Fast fashion, fair wages: Vietnam's lesson to Bangladesh
A worker on a garment production line at a factory in Hanoi in 2008. From factory fires to slave labour, the growth of mass manufacturing in South East Asia has not been problem-free, but having shed its "sweatshop" reputation, the region could have lessons for Bangladesh.
The building collapse near Dhaka last week that left 550 dead and missing has unleashed global consternation over conditions in the factories that produce fast fashion -- cheap, catwalk-inspired clothes -- for top global brands.
Amid talk of consumer boycotts, Bangladesh needs to reform its industry before people wonder "if they should be wearing blood-stained dresses", Kalpona Akter of the Bangladesh Centre for Worker Solidarity told AFP.
Communist Vietnam -- which produces clothes for fashion industry giants Zara, Mango and H&M -- shows it is possible to have "extremely strong" labour laws, fair wages and a healthy garment industry, experts say.
"It is not a race to the bottom here," Tara Rangarajan, program manager of the International Labour Organisation's Better Work project in Vietnam, told AFP.
"Sweatshops are part of a short term, immediate payback, low cost strategy. (Vietnam wants to) be competitive in the long term on something besides just cheap labour," so it is trying to enforce and improve its laws, she added.
Buyers are attracted to Vietnam -- where wages are some three times higher than Bangladesh -- if "they have reputations they are trying to maintain", she added.
Garment exports, worth $3.1 billion in the first quarter of 2013, were up 18.3 percent year on year. The government's "number one priority" is boosting technology, Vietnamese legal expert Nguyen Dinh Huan told AFP.
In contrast, Bangladesh has "specialised in low cost production" and embraced the sweatshop model rather than investing in technology and upgrading, said Nayla Ajaltouni coordinator of the Collectif Ethique sur l'etiquette.
"The industry has grown very quickly, (which) is why we're seeing this concentration of chronic health and safety issues," she told AFP.
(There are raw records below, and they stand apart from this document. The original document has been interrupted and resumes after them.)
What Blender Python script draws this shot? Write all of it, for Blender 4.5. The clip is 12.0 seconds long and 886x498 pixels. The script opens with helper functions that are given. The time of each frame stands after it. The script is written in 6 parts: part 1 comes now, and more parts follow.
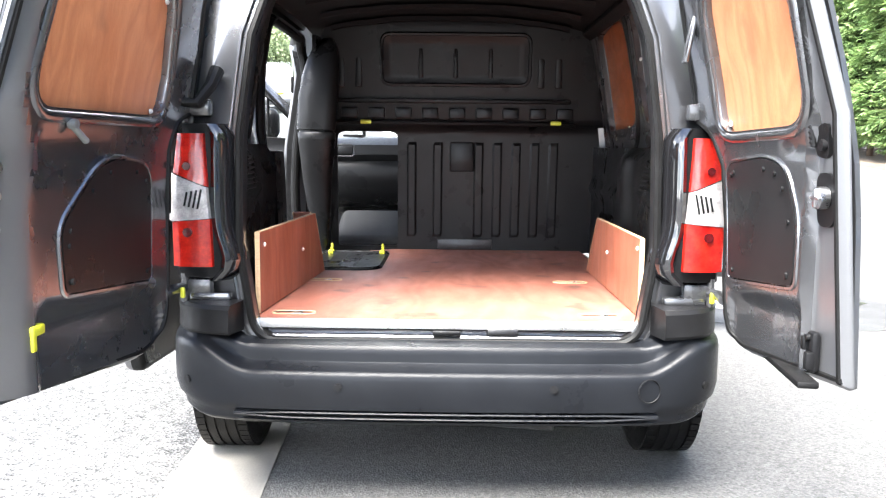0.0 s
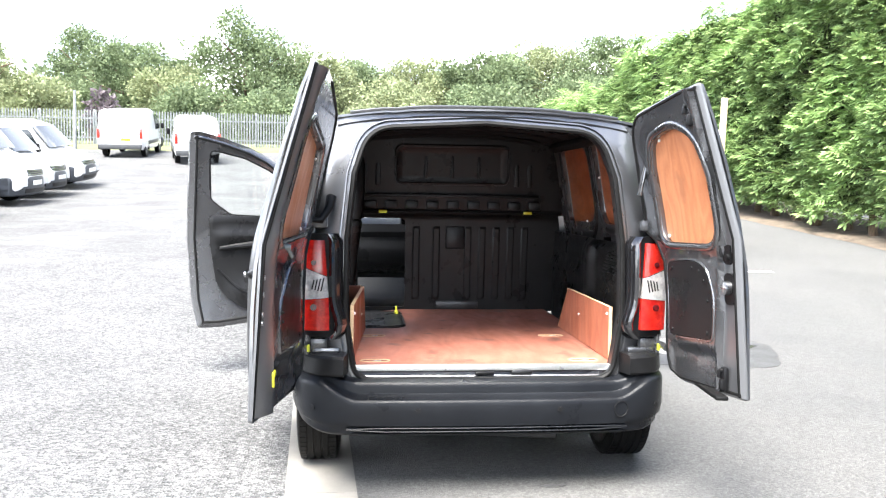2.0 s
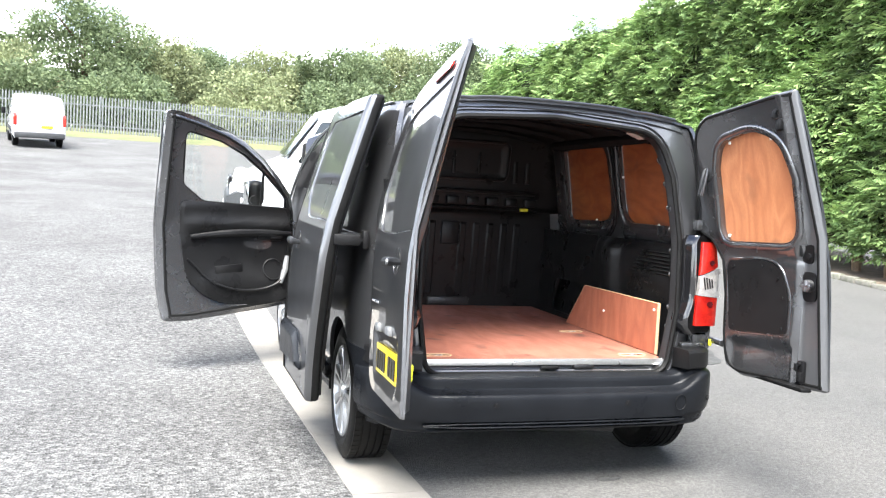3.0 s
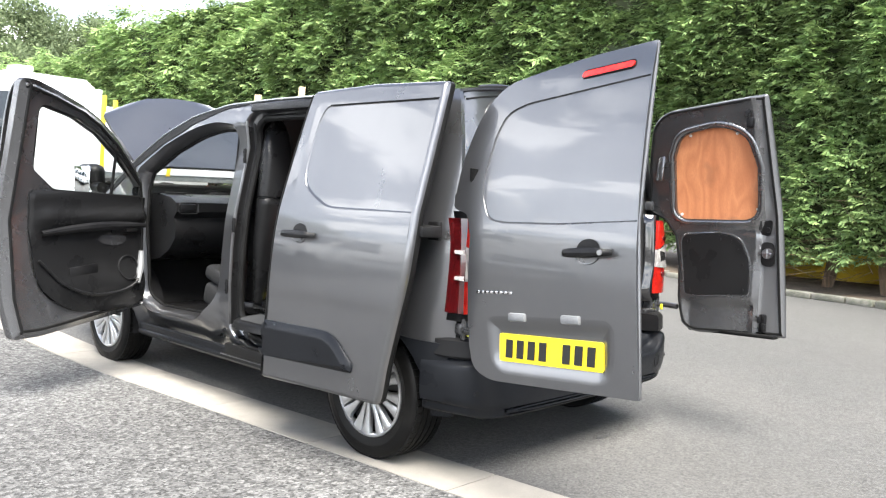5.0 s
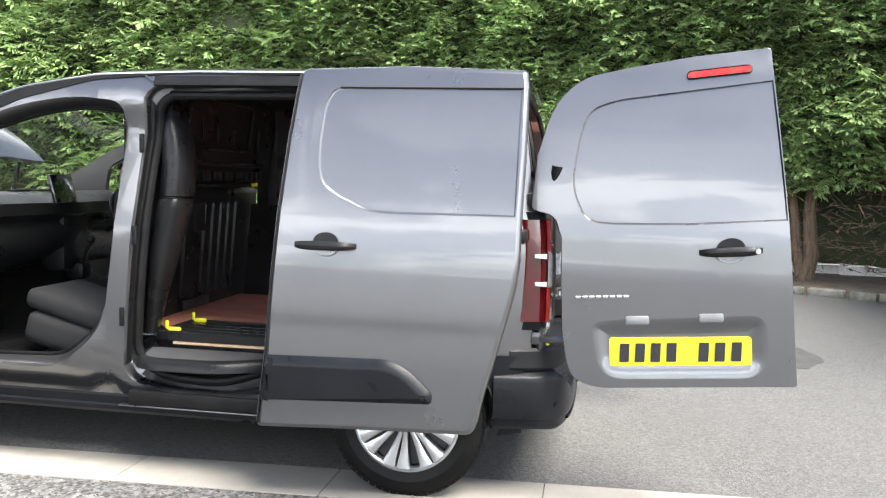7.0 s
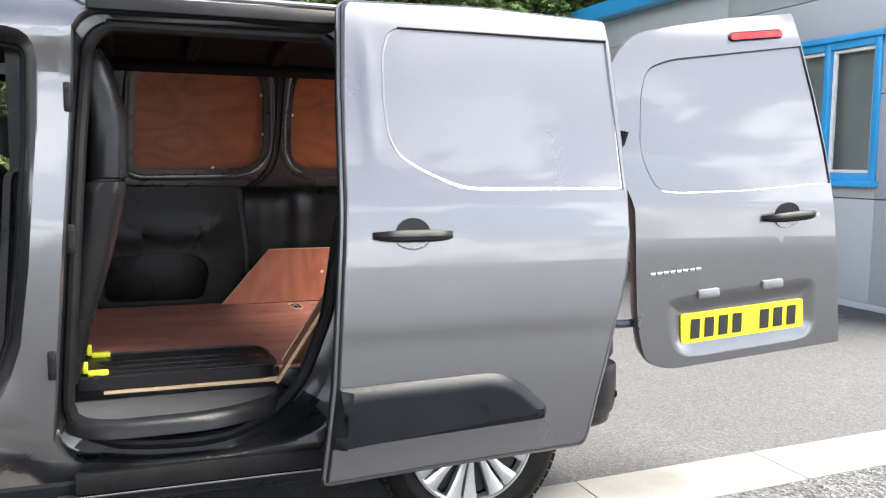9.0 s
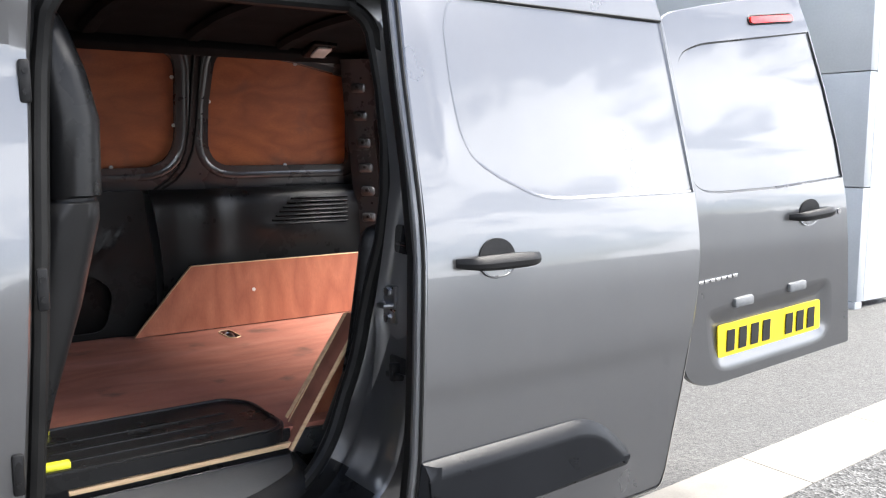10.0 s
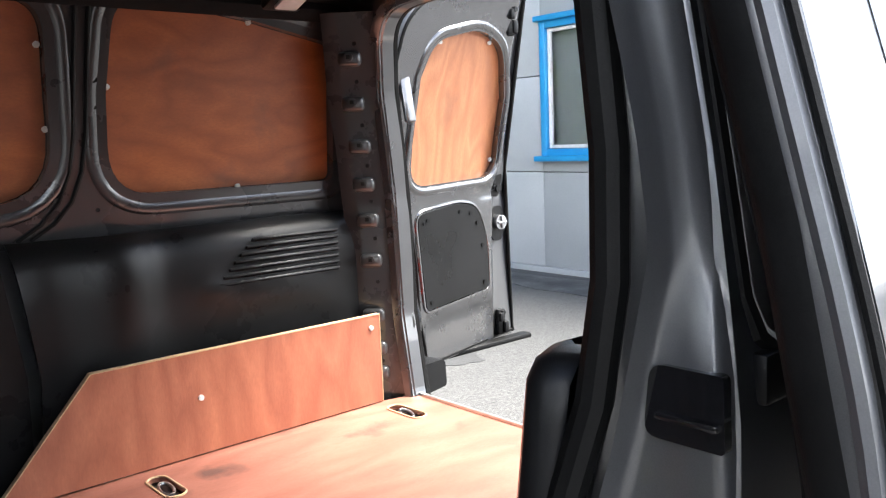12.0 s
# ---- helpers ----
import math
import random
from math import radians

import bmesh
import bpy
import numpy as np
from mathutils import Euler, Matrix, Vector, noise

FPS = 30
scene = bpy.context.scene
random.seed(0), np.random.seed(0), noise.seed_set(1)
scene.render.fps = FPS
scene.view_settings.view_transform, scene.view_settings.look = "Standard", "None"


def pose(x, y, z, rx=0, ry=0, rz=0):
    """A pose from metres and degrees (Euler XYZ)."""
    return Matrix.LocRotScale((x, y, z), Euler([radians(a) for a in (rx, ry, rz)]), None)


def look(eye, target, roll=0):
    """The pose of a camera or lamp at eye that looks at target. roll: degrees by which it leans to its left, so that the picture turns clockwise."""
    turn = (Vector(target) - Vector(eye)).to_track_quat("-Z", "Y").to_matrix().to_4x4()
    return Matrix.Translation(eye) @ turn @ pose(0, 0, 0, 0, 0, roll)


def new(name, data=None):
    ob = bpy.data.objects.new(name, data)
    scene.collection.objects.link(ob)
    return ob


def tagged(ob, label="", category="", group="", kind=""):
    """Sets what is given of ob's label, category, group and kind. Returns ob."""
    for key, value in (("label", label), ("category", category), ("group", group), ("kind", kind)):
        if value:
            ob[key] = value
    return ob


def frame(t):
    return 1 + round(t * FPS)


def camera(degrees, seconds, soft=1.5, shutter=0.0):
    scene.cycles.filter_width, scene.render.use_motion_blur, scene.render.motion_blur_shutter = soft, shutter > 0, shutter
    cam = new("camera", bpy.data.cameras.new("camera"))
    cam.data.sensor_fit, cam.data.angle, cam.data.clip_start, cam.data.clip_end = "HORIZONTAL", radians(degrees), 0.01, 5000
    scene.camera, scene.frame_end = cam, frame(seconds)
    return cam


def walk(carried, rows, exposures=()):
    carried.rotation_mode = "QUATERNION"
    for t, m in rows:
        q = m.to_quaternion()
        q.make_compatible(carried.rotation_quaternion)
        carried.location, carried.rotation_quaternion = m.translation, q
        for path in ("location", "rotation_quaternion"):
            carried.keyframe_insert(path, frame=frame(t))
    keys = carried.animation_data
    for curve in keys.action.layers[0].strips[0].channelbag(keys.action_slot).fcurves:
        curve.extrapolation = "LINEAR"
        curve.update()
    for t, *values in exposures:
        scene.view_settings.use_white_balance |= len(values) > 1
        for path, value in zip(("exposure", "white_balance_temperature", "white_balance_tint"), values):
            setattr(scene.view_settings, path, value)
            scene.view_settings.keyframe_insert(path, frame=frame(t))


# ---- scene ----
cam = camera(55.8, 12.0, soft=1.2)
PATH = [
    (0, (0.003, -3.129, 1.111), (-0.01, -1.143, 0.869), 0.6),
    (0.5, (0.013, -3.672, 1.224), (-0.024, -1.68, 1.053), 0.4),
    (1, (-0.015, -4.162, 1.341), (-0.061, -2.167, 1.207), 0.5),
    (1.5, (-0.174, -4.323, 1.341), (-0.158, -2.327, 1.212), 1.0),
    (2, (-0.605, -4.375, 1.366), (-0.401, -2.39, 1.233), 0.9),
    (2.5, (-1.082, -4.232, 1.312), (-0.721, -2.27, 1.169), 1.5),
    (2.7, (-1.309, -4.164, 1.292), (-0.858, -2.22, 1.158), 2.3),
    (4.3, (-2.948, -3.573, 1.273), (-1.828, -1.92, 1.149), 2.6),
    (4.5, (-3.104, -3.418, 1.244), (-1.897, -1.828, 1.116), 2.4),
    (5, (-3.491, -2.95, 1.246), (-2.05, -1.569, 1.115), 2.3),
    (5.5, (-3.823, -2.501, 1.266), (-2.199, -1.341, 1.136), 2.0),
    (6, (-4.037, -1.908, 1.27), (-2.25, -1.02, 1.14), 2.0),
    (6.5, (-4.205, -1.338, 1.276), (-2.32, -0.683, 1.148), 1.8),
    (7, (-4.201, -0.722, 1.29), (-2.238, -0.375, 1.128), 1.5),
    (7.2, (-4.183, -0.501, 1.305), (-2.205, -0.284, 1.106), 1.6),
    (9, (-3.434, 1.063, 1.247), (-1.57, 0.37, 1.039), 0.5),
    (9.5, (-3.043, 1.307, 1.285), (-1.27, 0.412, 1.046), 0.2),
    (10, (-2.62, 1.506, 1.301), (-0.993, 0.37, 1.05), 0.0),
    (10.5, (-2.216, 1.49, 1.309), (-0.666, 0.254, 1.048), -0.4),
    (11, (-1.844, 1.376, 1.308), (-0.333, 0.091, 1.045), -1.3),
    (11.5, (-1.566, 1.253, 1.334), (-0.071, -0.049, 1.065), -1.7),
    (12, (-1.289, 1.052, 1.317), (0.205, -0.251, 1.053), -2.3),
]
EXPOSURES = [(0.0, 3.72, 6400, 10), (0.5, 3.7, 6400, 10), (1.0, 3.6, 6400, 10), (1.5, 3.35, 6450, 10), (2.5, 2.95, 6400, 9), (4.5, 2.6, 6600, 9), (6.0, 2.6, 6650, 9), (7.0, 2.66, 6650, 9), (9.5, 2.62, 6600, 10), (10.5, 2.5, 6450, 10), (11.0, 2.52, 6450, 10), (11.5, 2.75, 6400, 10), (12.0, 3.08, 6550, 9)]
walk(cam, [(t, look(eye, target, roll)) for t, eye, target, roll in PATH], EXPOSURES)

# ---- world, sun ----
SUN_EL, SUN_AZ = 61.0, 208.0          # degrees; azimuth runs from +y towards +x
world = bpy.data.worlds.new("sky")
scene.world = world
world.use_nodes = True
wn, wl = world.node_tree.nodes, world.node_tree.links
wn.clear()
w_out = wn.new("ShaderNodeOutputWorld")
w_bg = wn.new("ShaderNodeBackground")
w_sky = wn.new("ShaderNodeTexSky")
w_sky.sky_type = "NISHITA"
w_sky.sun_disc = False
w_sky.sun_elevation, w_sky.sun_rotation = radians(SUN_EL), radians(SUN_AZ)
w_sky.dust_density = 0.1
w_sky.altitude = 1200.0
w_co = wn.new("ShaderNodeTexCoord")
w_map = wn.new("ShaderNodeMapping")
w_map.inputs["Scale"].default_value = (1.0, 1.0, 1.9)
w_noise = wn.new("ShaderNodeTexNoise")
w_noise.inputs["Scale"].default_value = 4.2
w_noise.inputs["Detail"].default_value = 9.0
w_noise.inputs["Roughness"].default_value = 0.60
w_ramp = wn.new("ShaderNodeValToRGB")
w_ramp.color_ramp.elements[0].position = 0.485
w_ramp.color_ramp.elements[1].position = 0.55
w_ramp.color_ramp.elements[0].color = (0.24, 0.24, 0.24, 1)
w_mix = wn.new("ShaderNodeMix")
w_mix.data_type = "RGBA"
CLOUD = 7.7      # broken cloud, thinning out overhead
w_mix.inputs["B"].default_value = (CLOUD, CLOUD * 1.015, CLOUD * 1.05, 1)
wl.new(w_co.outputs["Generated"], w_map.inputs["Vector"])
wl.new(w_map.outputs["Vector"], w_noise.inputs["Vector"])
wl.new(w_noise.outputs["Fac"], w_ramp.inputs["Fac"])
w_sep = wn.new("ShaderNodeSeparateXYZ")
w_high = wn.new("ShaderNodeMapRange")
w_high.interpolation_type = "SMOOTHSTEP"
w_high.inputs["From Min"].default_value, w_high.inputs["From Max"].default_value = 0.40, 0.66
w_high.inputs["To Min"].default_value, w_high.inputs["To Max"].default_value = 1.0, 0.05
w_thin = wn.new("ShaderNodeMath")
w_thin.operation = "MULTIPLY"
wl.new(w_co.outputs["Generated"], w_sep.inputs["Vector"])
wl.new(w_sep.outputs["Z"], w_high.inputs["Value"])
wl.new(w_ramp.outputs["Color"], w_thin.inputs[0])
wl.new(w_high.outputs["Result"], w_thin.inputs[1])
wl.new(w_thin.outputs["Value"], w_mix.inputs["Factor"])
w_deep = wn.new("ShaderNodeMix")          # a clear, deep blue between the clouds
w_deep.data_type, w_deep.blend_type = "RGBA", "MULTIPLY"
w_deep.inputs["Factor"].default_value = 1.0
w_deep.inputs["B"].default_value = (0.28, 0.30, 0.335, 1)
wl.new(w_sky.outputs["Color"], w_deep.inputs["A"])
wl.new(w_deep.outputs["Result"], w_mix.inputs["A"])
wl.new(w_mix.outputs["Result"], w_bg.inputs["Color"])
w_bg.inputs["Strength"].default_value = 0.15
wl.new(w_bg.outputs["Background"], w_out.inputs["Surface"])

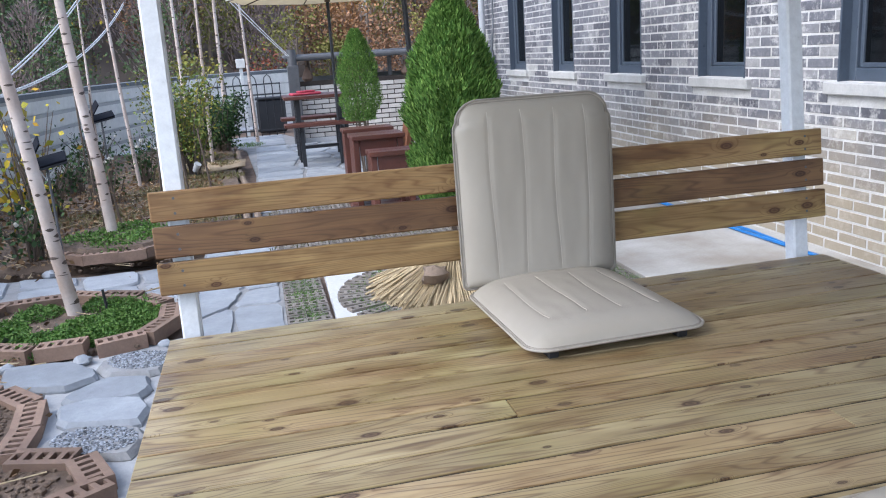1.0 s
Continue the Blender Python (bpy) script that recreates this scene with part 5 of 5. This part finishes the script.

Outrage over the recent building collapse could prove a turning point, she said. Minimum wages were increased in Bangladesh in 2011 "not for philanthropic reasons but because protests were starting to disturb the supply chain".
"It is a bit cynical but this disaster is also a critical point where brands can be pushed to move forward -- by the media, by citizens," she added.
In Thailand, standards in factories improved significantly after a fire at a toy factory killed 188 people in 1993, although activists say conditions particularly in smaller factories can still be problematic.
In Cambodia, where the garment industry developed in the 1990s, avoiding the "sweatshop" label was a conscious strategy, with the country embracing an ILO Better Factories program -- which union leaders say has only been minimally effective.
Several thousands of garment workers marched in the capital Phnom Penh on Wednesday to mark May Day and demand better pay and working conditions.
But Abdus Salam Murshedy, president of the Exporters Association of Bangladesh, said that Bangladesh "already has world class factories... some buyers just avoid placing orders there to maximise their profits".
The trouble is "consumers are never really presented the real relationship between cheap clothes and labour abuses and health and safety standards, because of marketing, branding," said Anne Elizabeth Moore, an award-winning author.
"In this set-up, buyers really aren't motivated to care about labour issues unless they're going for the altruism dollar, which is a long shot," Moore, who has written extensively on the global garment industry, told AFP.
But attention on the recent accident in Bangladesh "is pressuring all companies, whether they were in that building or not, to tighten their supply chain -- which is good," said one Hong Kong-based manager with a global fashion brand who did not want to be named as her company policy bars her from talking to the media.
"But ultimately buyers cannot go in and change the system in Bangladesh. (The government) needs to take responsibility," the manager added, pointing out that unlike Vietnam, Dhaka neither imposes a standard annual minimum wage increase nor allows garment workers to unionise.
Unless standards improve, Dhaka also needs to realise that its cash-cow industry -- which accounts for some 80 percent of export earnings -- is at risk, she said.
"A lot of buyers are looking into Myanmar, Kenya, Ethiopia. They don't see Bangladesh as a long term hub anymore... there are too many problems."